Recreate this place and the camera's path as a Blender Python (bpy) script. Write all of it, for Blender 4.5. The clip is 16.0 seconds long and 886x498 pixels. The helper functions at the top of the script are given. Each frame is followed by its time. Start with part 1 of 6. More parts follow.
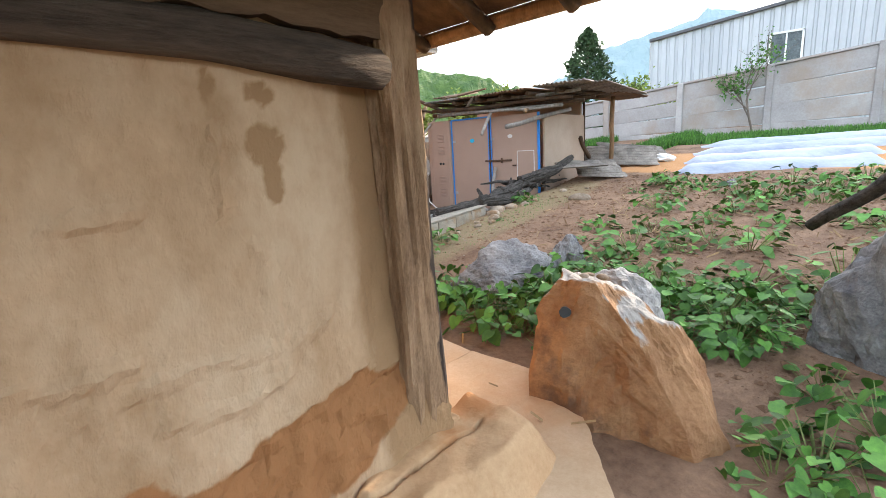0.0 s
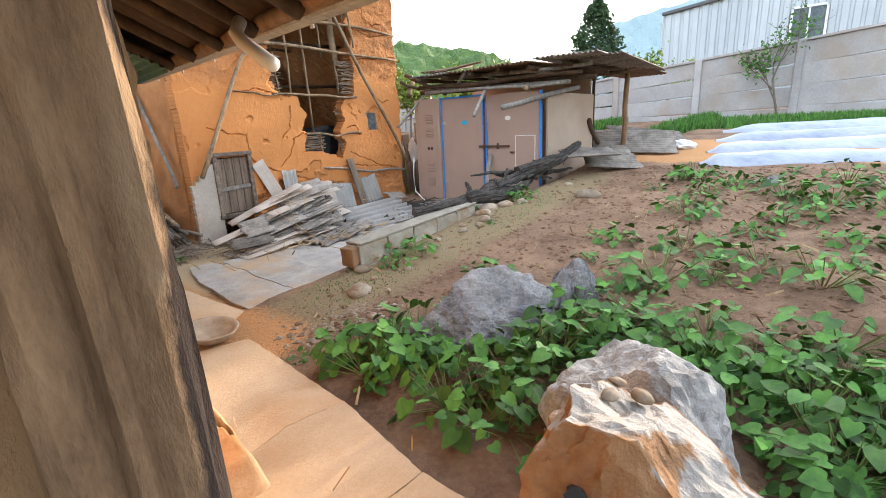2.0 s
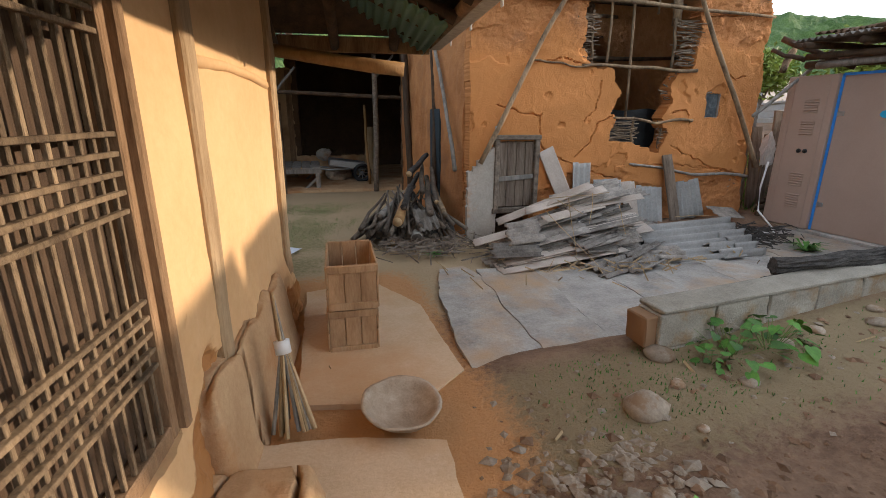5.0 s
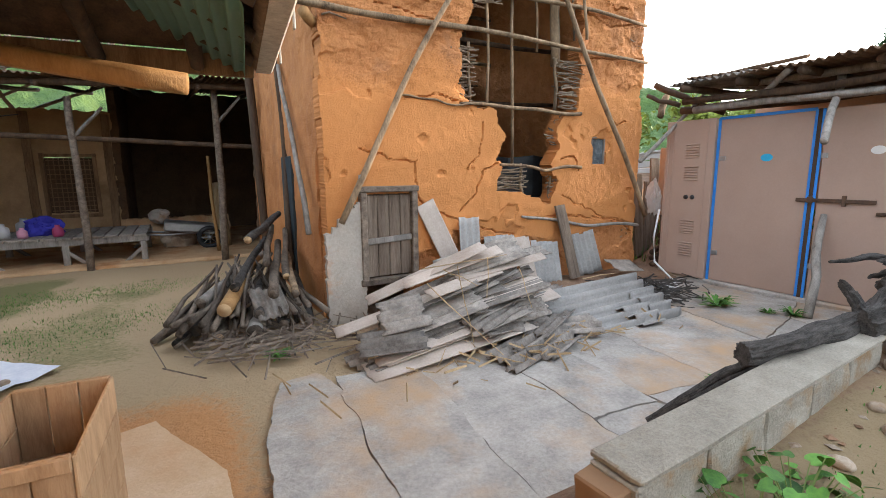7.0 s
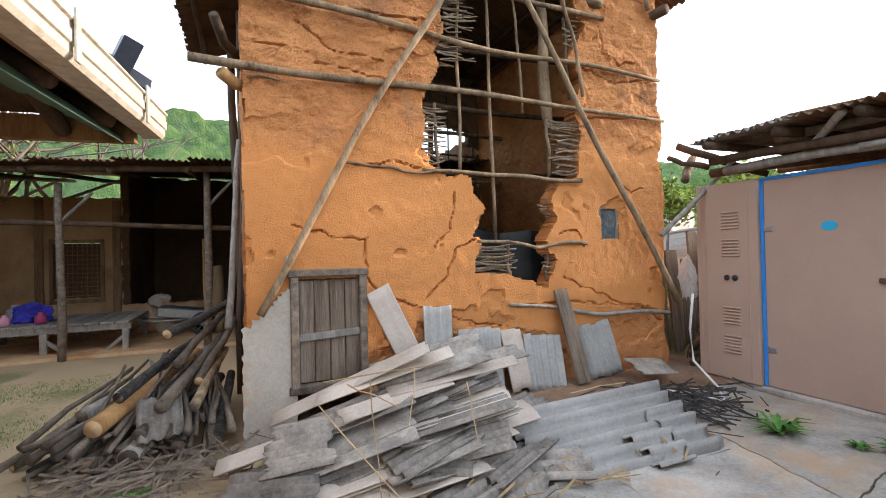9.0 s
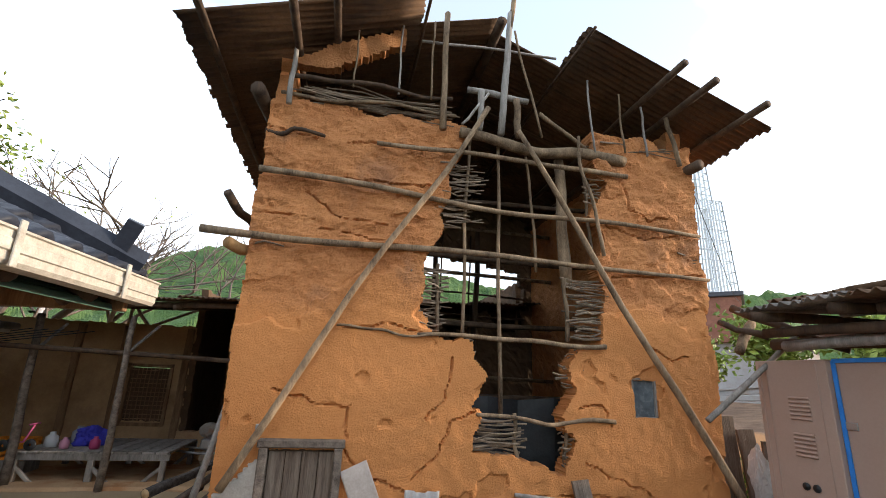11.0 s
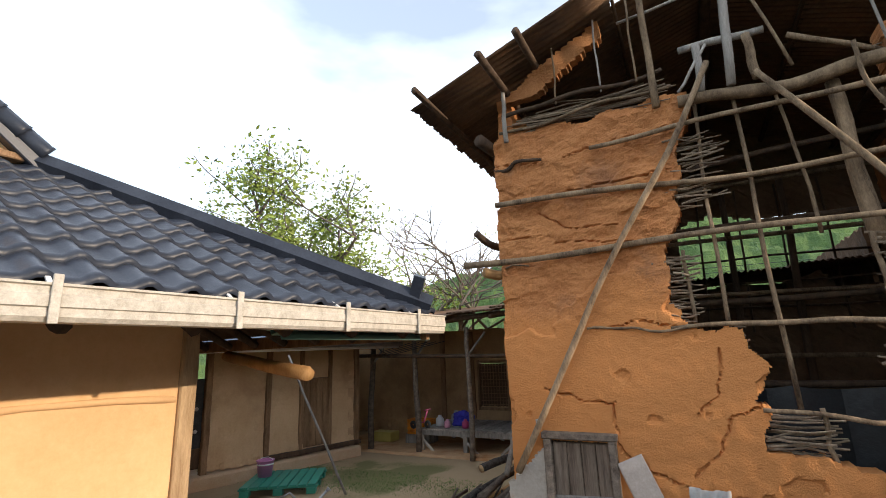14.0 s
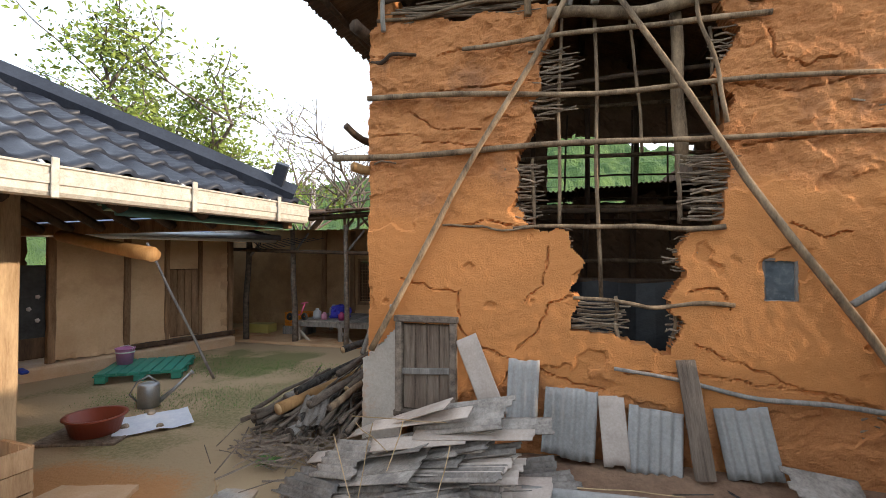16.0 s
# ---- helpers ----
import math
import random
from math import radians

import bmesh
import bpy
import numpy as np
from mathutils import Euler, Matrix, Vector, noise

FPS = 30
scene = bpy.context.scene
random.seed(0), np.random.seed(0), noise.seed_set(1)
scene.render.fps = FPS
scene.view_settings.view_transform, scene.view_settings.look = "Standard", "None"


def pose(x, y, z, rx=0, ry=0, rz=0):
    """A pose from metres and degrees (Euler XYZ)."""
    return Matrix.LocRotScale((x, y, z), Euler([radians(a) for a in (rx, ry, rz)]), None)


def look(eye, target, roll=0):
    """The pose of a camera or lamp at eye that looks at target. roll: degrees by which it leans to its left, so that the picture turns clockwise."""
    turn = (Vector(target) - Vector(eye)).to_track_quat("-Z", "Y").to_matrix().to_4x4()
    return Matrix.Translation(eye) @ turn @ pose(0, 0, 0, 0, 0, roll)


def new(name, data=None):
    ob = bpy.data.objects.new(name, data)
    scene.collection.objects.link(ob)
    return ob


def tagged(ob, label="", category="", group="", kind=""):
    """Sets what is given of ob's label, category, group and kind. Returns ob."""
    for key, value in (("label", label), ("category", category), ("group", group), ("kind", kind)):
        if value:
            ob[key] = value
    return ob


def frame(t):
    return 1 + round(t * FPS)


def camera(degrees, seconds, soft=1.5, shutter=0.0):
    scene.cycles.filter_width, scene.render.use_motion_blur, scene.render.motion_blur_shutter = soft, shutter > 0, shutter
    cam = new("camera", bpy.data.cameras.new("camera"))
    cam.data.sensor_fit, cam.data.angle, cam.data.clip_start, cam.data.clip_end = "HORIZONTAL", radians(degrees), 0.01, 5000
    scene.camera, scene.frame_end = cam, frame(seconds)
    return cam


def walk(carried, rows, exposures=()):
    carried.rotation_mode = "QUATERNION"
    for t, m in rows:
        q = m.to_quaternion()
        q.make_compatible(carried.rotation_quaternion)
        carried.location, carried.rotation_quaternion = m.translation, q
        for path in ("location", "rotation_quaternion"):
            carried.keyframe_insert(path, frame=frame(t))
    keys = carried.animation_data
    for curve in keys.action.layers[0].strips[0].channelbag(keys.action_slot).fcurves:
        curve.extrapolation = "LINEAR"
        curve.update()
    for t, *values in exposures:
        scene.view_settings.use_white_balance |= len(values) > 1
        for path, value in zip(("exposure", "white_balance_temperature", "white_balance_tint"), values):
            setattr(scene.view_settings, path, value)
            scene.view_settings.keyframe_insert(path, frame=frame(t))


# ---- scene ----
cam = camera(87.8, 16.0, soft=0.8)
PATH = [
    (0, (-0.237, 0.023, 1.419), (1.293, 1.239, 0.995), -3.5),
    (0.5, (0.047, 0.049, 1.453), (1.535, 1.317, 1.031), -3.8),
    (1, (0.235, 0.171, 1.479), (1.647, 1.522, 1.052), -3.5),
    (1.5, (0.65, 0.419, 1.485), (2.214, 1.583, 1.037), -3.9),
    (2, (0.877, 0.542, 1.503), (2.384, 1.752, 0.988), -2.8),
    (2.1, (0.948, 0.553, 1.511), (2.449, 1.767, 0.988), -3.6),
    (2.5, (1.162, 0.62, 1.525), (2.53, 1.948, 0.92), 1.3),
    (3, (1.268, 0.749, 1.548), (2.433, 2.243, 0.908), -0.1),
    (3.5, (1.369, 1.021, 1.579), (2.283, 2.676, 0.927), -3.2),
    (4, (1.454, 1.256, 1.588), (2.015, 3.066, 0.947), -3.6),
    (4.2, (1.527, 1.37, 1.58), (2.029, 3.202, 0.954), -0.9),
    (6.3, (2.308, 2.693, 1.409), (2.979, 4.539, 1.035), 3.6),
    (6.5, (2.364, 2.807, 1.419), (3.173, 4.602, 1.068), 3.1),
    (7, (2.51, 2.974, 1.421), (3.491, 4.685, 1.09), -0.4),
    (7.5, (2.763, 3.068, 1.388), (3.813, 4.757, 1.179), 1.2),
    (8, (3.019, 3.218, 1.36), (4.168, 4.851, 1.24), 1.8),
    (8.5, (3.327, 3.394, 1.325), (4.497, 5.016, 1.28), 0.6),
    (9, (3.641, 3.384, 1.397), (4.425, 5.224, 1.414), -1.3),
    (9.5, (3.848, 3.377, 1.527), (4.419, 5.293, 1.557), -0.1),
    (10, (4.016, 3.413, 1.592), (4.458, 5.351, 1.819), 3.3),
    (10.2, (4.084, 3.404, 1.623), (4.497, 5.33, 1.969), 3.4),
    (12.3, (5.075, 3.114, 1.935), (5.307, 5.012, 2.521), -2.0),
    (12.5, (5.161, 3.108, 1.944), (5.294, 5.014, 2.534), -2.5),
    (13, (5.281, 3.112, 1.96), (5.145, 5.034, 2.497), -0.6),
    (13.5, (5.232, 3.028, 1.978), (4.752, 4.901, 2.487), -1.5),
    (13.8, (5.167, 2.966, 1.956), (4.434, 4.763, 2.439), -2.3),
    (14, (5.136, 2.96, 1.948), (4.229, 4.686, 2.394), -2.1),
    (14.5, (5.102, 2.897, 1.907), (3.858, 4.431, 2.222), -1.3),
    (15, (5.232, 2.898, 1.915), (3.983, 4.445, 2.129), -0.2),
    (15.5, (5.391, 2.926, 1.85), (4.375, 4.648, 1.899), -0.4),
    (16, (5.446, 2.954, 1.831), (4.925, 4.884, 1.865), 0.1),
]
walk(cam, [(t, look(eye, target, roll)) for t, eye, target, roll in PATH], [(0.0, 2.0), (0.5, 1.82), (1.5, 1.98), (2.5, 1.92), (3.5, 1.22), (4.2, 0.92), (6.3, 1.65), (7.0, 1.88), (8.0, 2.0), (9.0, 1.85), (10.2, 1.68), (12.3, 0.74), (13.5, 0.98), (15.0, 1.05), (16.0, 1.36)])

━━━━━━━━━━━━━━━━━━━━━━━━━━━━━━

**Exercise prompt:**
Extract every line above containing the word "frame".

**Solution:**
Recreate this place and the camera's path as a Blender Python (bpy) script. Write all of it, for Blender 4.5. The clip is 16.0 seconds long and 886x498 pixels. The helper functions at the top of the script are given. Each frame is followed by its time. Start with part 1 of 6. More parts follow.
def frame(t):
    scene.camera, scene.frame_end = cam, frame(seconds)
            carried.keyframe_insert(path, frame=frame(t))
            scene.view_settings.keyframe_insert(path, frame=frame(t))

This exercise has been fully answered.